Lakin has a sort of weary, old-soul outlook on the perils of child stardom. She wasn’t trolling clubs as a preteen, berating bouncers with a “Don’t you know who I am? I’m on a TGIF sitcom, dammit!” attitude. Her parents were present during her formative years and kept her out of trouble.

“It’s not like I was a perfect kid. I did my fair share of stupid stuff in high school, like anyone,” she says. “I had a healthy fear of my parents, and I certainly never wanted to disappoint them. That would be the worst thing I could ever do. Thankfully, the Internet then wasn’t what it is now. So I could make mistakes and learn from them instead of having them glorified, positively or negatively, by the world.

“I’ve been around for a long time, but I had to reinvent myself as an adult,” she says. “A lot of people still wanted to see me as a kid actor, and it was surprising to me how long it takes to get them to take you seriously in another way. You almost have to work harder than someone who is brand-new.”

Grandma grabs a pair of two-pound dumbbells and starts doing curls. “I can’t waste time,” she says, then looks earnestly at Lakin. “Your visits are always so short.”

“I know, Grandma.” Lakin smiles.

With just one more night left before her return to Los Angeles, Lakin has plans for lunch and then a visit with a friend she’s known since third grade. The actress needs a ride—she never thinks to rent a car when she’s “home”—so my car will have to do.

“Sometimes people stop me when I’m out. They say, ‘I know you. I know that I know you,’” Lakin says. “Then they say, ‘Wait, are you in my yoga class?’”

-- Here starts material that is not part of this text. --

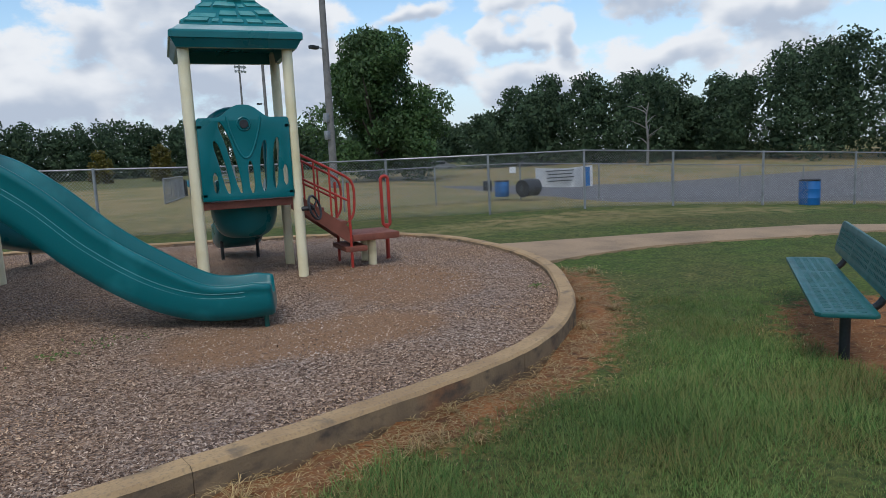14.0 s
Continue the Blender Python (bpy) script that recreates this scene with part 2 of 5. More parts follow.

For now, that’s fine—Lakin isn’t striving for paparazzi-stalked uberstardom. She lives in Los Angeles, where she likes to watch The Office and Survivor with her longtime boyfriend. And while she enjoys working in film and television, she gets the most satisfaction out of live theater and would love to do a big Broadway musical.

“Coming from a place like this, my parents are very down-to-earth and keep me honest. Everybody needs that. If you’re in it for the long haul, the best thing you can do is not think about it in the short term. It’s a super-fickle business. I’m so appreciative for every job I get.”